The Great Depression and World War II
Herbert Hoover was born to Quaker parents in West Branch, Iowa on Aug. 19, 1874. During his presidential campaign, Hoover's speeches were filled with promises of continued prosperity; however, soon after his inauguration, the stock market crashed and an economic depression ensued. Although Hoover's administration established the Reconstruction Finance Corporation, through which $500 million of assistance was allocated to "trickle down" to the unemployed, he is best remembered for his assertion that social services should be provided to individuals not by the federal government, but by local and state organizations. As the depression deepened, Hoover lost the 1932 election to Franklin Roosevelt, whose policies Hoover openly criticized.
Franklin D. Roosevelt was the thirty-second President of the United States. He was President from 1932 until his death and is therefore the longest-serving President in history. During his first term as President, FDR called Congress into a special session and in the first "hundred days", as well as throughout 1935, proposed and passed a sweeping program aimed at providing economic relief and reform. Although his measures' successes were questionable, Roosevelt was re-elected in 1936, and despite attacking the Supreme Court as well as angering Congress during his second term, won again in 1940. Throughout his tenure, Roosevelt hoped to avoid war and achieve peace through the creation of the United Nations. Nevertheless, he continued to provide aid and supplies to the anti-German allies, and when Pearl Harbor was attacked by the Japanese on Dec. 7, 1941, neutrality became impossible.

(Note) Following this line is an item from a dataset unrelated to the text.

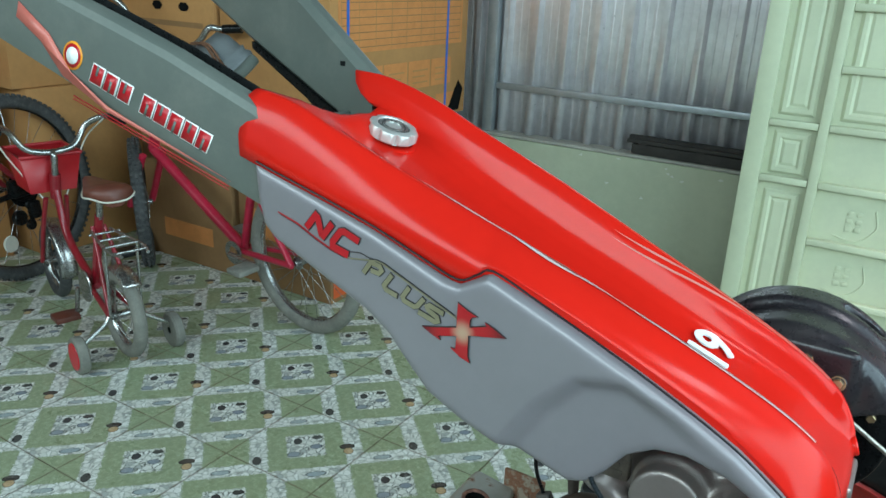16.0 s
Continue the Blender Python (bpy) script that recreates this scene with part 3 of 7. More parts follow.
def gate():
    """A steel gate leaf swung inwards: tubular bars over pressed panels."""
    root = thing("gate_leaf", "pale green steel gate leaf with pressed panels and tubular bars", "gate")
    Y = 2.02
    bm = bmesh.new()
    box(bm, (-0.40, Y + 0.030, 0.04), (0.62, Y + 0.032, 2.3))
    part("sheet", bm, GATE, root)
    bars = [((-0.405, 0.03), (-0.345, 2.31)), ((-0.193, 0.03), (-0.163, 2.31)), ((0.17, 0.03), (0.20, 2.31)), ((0.56, 0.03), (0.62, 2.31))]
    for (x0, z0), (x1, z1) in bars:
        bm = bmesh.new()
        box(bm, (x0, Y, z0), (x1, Y + 0.029, z1), 0.0025)
        part("upright_bar", bm, GATE, root)
    for x0, x1, zs in ((-0.344, -0.194, (0.04, 0.628, 0.815, 1.42, 2.27)), (-0.162, 0.169, (0.04, 0.245, 0.437, 0.628, 0.815, 1.0, 1.185, 1.37, 1.56, 1.75, 1.94, 2.27)), (0.201, 0.559, (0.04, 0.437, 0.815, 1.185, 1.56, 1.94, 2.27))):
        for z in zs:
            bm = bmesh.new()
            box(bm, (x0, Y + 0.002, z), (x1, Y + 0.029, z + 0.022), 0.003)
            part("cross_bar", bm, GATE, root)
    # pressed fields: stepped frames in the sheet
    for x0, x1, z0, z1 in ((-0.325, -0.212, 0.09, 0.60), (-0.325, -0.212, 0.655, 0.80), (-0.325, -0.212, 0.85, 1.40), (-0.325, -0.212, 1.46, 2.22), (-0.14, 0.15, 0.85, 2.2), (0.23, 0.53, 0.1, 2.2)):
        bm = bmesh.new()
        prof = [(0.0, 0.0), (0.010, 0.008), (0.022, 0.008), (0.030, 0.002), (0.040, 0.006)]
        rings = []
        for inset, proud in prof:
            y = Y + 0.0285 - proud
            rings.append([bm.verts.new(p) for p in ((x0 + inset, y, z0 + inset), (x1 - inset, y, z0 + inset), (x1 - inset, y, z1 - inset), (x0 + inset, y, z1 - inset))])
        for p, q in zip(rings, rings[1:]):
            for i in range(4):
                bm.faces.new((p[i], p[(i + 1) % 4], q[(i + 1) % 4], q[i]))
        bm.faces.new(rings[-1])
        part("pressed_panel", bm, GATE, root, sharp=15)
    # raised scroll work on the wide field
    for cz in (0.36, 0.55):
        for i in range(3):
            for j in range(2):
                bm = bmesh.new()
                box(bm, (-0.06 + 0.028 * j, Y + 0.0272, cz - 0.05 + 0.026 * i), (-0.04 + 0.028 * j, Y + 0.0302, cz - 0.034 + 0.026 * i), 0.002)
                part("raised_tile", bm, GATE, root)
        bm = bmesh.new()
        tube(bm, [(-0.09, Y + 0.0295, cz - 0.07), (-0.02, Y + 0.0295, cz - 0.08), (0.03, Y + 0.0295, cz - 0.03), (0.02, Y + 0.0295, cz + 0.03)], 0.0024, 8, 6)
        part("raised_scroll", bm, GATE, root)


gate()


def cartons():
    def carton(lo, hi, material, label, prints=(), straps=(), slots=(), flaps=True):
        root = thing("carton", label, "box", "stacked cartons")
        bm = bmesh.new()
        box(bm, lo, hi, 0.004)
        part("body", bm, material, root)
        if flaps:
            bm = bmesh.new()
            box(bm, (lo[0] + 0.02, (lo[1] + hi[1]) / 2 - 0.02, hi[2] + 0.0005), (hi[0] - 0.02, (lo[1] + hi[1]) / 2 + 0.02, hi[2] + 0.0015))
            part("tape", bm, CARTON_PRINT, root)
        for side, a0, a1, z0, z1, mat_ in prints:
            bm = bmesh.new()
            if side == "x":
                box(bm, (hi[0] + 0.0004, a0, z0), (hi[0] + 0.0012, a1, z1))
            else:
                box(bm, (a0, lo[1] - 0.0012, z0), (a1, lo[1] - 0.0004, z1))
            part("print", bm, mat_, root)
        for y in straps:
            bm = bmesh.new()
            box(bm, (hi[0] + 0.0015, y, lo[2]), (hi[0] + 0.003, y + 0.013, hi[2] + 0.002))
            box(bm, (lo[0], y, hi[2] + 0.002), (hi[0] + 0.003, y + 0.013, hi[2] + 0.0035))
            part("strap", bm, STRAP, root, "blue plastic strap")
        for x, z in slots:
            bm = bmesh.new()
            cyl(bm, (x - 0.028, lo[1] - 0.0015, z), (x + 0.028, lo[1] - 0.0015, z), 0.016, seg=12, round_=0.012)
            bmesh.ops.scale(bm, vec=(1, 0.05, 1), space=Matrix.Translation((0, -(lo[1] - 0.0015), 0)), verts=bm.verts[:])
            part("grip_slot", bm, DARK, root, "dark cut-out grip hole")
        return root

    X = -1.69
    table = [("x", 1.455, 2.29, 0.955, 1.36, CARTON_PRINT)]
    lines = [("x", 1.47 + 0.0, 2.275, 0.972 + k * 0.026, 0.975 + k * 0.026, CARTON_SHADE_PRINT) for k in range(15)]
    cols = [("x", 1.47 + 0.1 * k, 1.473 + 0.1 * k, 0.965, 1.35, CARTON) for k in range(9)]
    fields = [("x", 1.56 + 0.165 * k, 1.715 + 0.165 * k, 0.79, 0.90, CARTON_PRINT) for k in range(4)]
    marks = [("x", 2.10, 2.24, 0.69, 0.75, CARTON_PRINT), ("x", 1.46, 1.62, 0.70, 0.72, CARTON_SHADE_PRINT)]
    big = carton((-2.22, 1.41, 0.652), (X, 2.34, 1.42), CARTON, "large printed brown carton with blue straps, stacked", table + fields + marks, (1.50, 2.165), ((-1.83, 1.09),))
    for side, a0, a1, z0, z1, mat_ in lines + cols:
        bm = bmesh.new()
        box(bm, (X + 0.0013, a0, z0), (X + 0.0018, a1, z1))
        part("print_line", bm, mat_, big)
    for k, (a0, a1) in enumerate(((1.58, 1.70), (1.745, 1.86), (1.91, 2.03), (2.075, 2.19))):
        for j in range(3):
            bm = bmesh.new()
            box(bm, (X + 0.0013, a0 + 0.01, 0.81 + j * 0.024), (X + 0.0018, a1 - 0.02 * (j % 2), 0.816 + j * 0.024))
            part("print_line", bm, CARTON, big)
    bm = bmesh.new()
    box(bm, (-1.83, 1.4084, 0.944), (-1.785, 1.4096, 1.01))
    paper = part("paper_label", bm, CARTON_WHITE, big, "white paper label with plain bars")
    for k in range(4):
        bm = bmesh.new()
        box(bm, (-1.825, 1.4078, 0.952 + 0.014 * k), (-1.79 - 0.006 * (k % 2), 1.4083, 0.956 + 0.014 * k))
        part("label_bar", bm, DARK, paper)
    bm = bmesh.new()
    prism(bm, [(0, 0), (0.10, 0), (0.13, 0.09), (0.09, 0.13), (0.05, 0.08)], 0, 0.001, m=Matrix.Translation((X + 0.0014, 2.19, 0.665)) @ Matrix.Rotation(radians(90), 4, "Z"))
    part("print", bm, DARK, big, "black printed mark")
    carton((-2.20, 1.44, 0.0), (X - 0.03, 2.33, 0.65), CARTON_SHADE_PRINT, "brown carton at the foot of the stack on the floor", [("x", 1.455, 1.95, 0.020, 0.085, ORANGE_BAND), ("x", 1.85, 2.2, 0.36, 0.5, CARTON), ("y", -2.15, -1.8, 0.2, 0.32, CARTON_PRINT), ("y", -2.12, -1.9, 0.42, 0.48, CARTON)])
    carton((-2.78, 1.40, 0.69), (-2.24, 2.30, 1.44), CARTON, "brown carton with a grip hole, stacked", [("y", -2.7, -2.4, 0.78, 0.9, CARTON_PRINT), ("y", -2.72, -2.3, 1.0, 1.02, CARTON_SHADE_PRINT)], slots=((-2.40, 1.075), (-2.55, 1.075)))
    carton((-2.76, 1.43, 0.0), (-2.23, 2.28, 0.688), CARTON_SHADE_PRINT, "brown carton on the floor, painted darker as in shade", [("y", -2.65, -2.35, 0.1, 0.18, CARTON_PRINT), ("y", -2.7, -2.5, 0.5, 0.56, CARTON)])
    carton((-3.46, 1.10, 0.0), (-3.03, 1.98, 0.72), CARTON, "brown carton standing behind the bicycles", [("y", -3.40, -3.10, 0.25, 0.4, CARTON_PRINT)])
    carton((-3.46, 1.06, 0.722), (-3.05, 1.98, 1.45), CARTON, "brown carton stacked behind the bicycles", [("y", -3.4, -3.12, 1.1, 1.25, CARTON_PRINT)], slots=((-3.2, 1.3),))
    carton((-3.46, 0.30, 0.0), (-3.16, 1.03, 0.60), CARTON, "wide brown carton behind the large bicycle", [("x", 0.4, 0.62, 0.1, 0.2, CARTON_PRINT)])
    carton((-3.46, -0.45, 0.0), (-3.16, 0.28, 0.60), CARTON_SHADE_PRINT, "wide brown carton on the floor at the back", [("x", -0.3, 0.1, 0.3, 0.42, CARTON)])
    carton((-3.46, 0.26, 0.602), (-3.14, 1.02, 1.12), CARTON_WHITE, "pale carton with a red band", [("x", 0.26, 1.02, 0.76, 0.86, RED_FILM), ("x", 0.26, 1.02, 0.72, 0.745, NAVY)])
    carton((-3.46, -0.50, 0.602), (-3.15, 0.24, 1.15), CARTON, "brown carton stacked at the back wall", [("x", -0.4, 0.1, 0.85, 1.0, CARTON_PRINT)])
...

The Dustbowl describes a period of U.S. History beginning in the Great Plains in 1931, and the storms in which dry, drought devastated earth swirled around farms. By January, 1935, the New Deal recognized the problem with the creation of the Drought Relief Service to coordinate relief activities, the most important of which was a program to buy cattle which would otherwise have starved. In April, President Roosevelt signed the Emergency Relief Appropriation Act, which provided $525 million for drought relief. Throughout the drought, farm families had to choose between their property and starvation, and more and more began to flee the worst-hit lands, especially in Oklahoma. Heading west on Route 66, they followed the mythology that California might be the solution to all troubles. To be sure, California agriculture was in a boom, and owners of the huge farms needed pickers, but the work was intermittent, brought low pay and seldom provided housing. People lived in "Little Oklahomas," squatter camps of rough-made shacks, or as often simply pulled off the road and threw up a tent. The stench of the camps, the hunger, the squallor, caught the attention of the New Deal's Resettlement Administration, which built a few model camps, the best at Arvin in Kern County. But the vast majority of migrants continued to suffer in terrifying conditions through the end of the decade.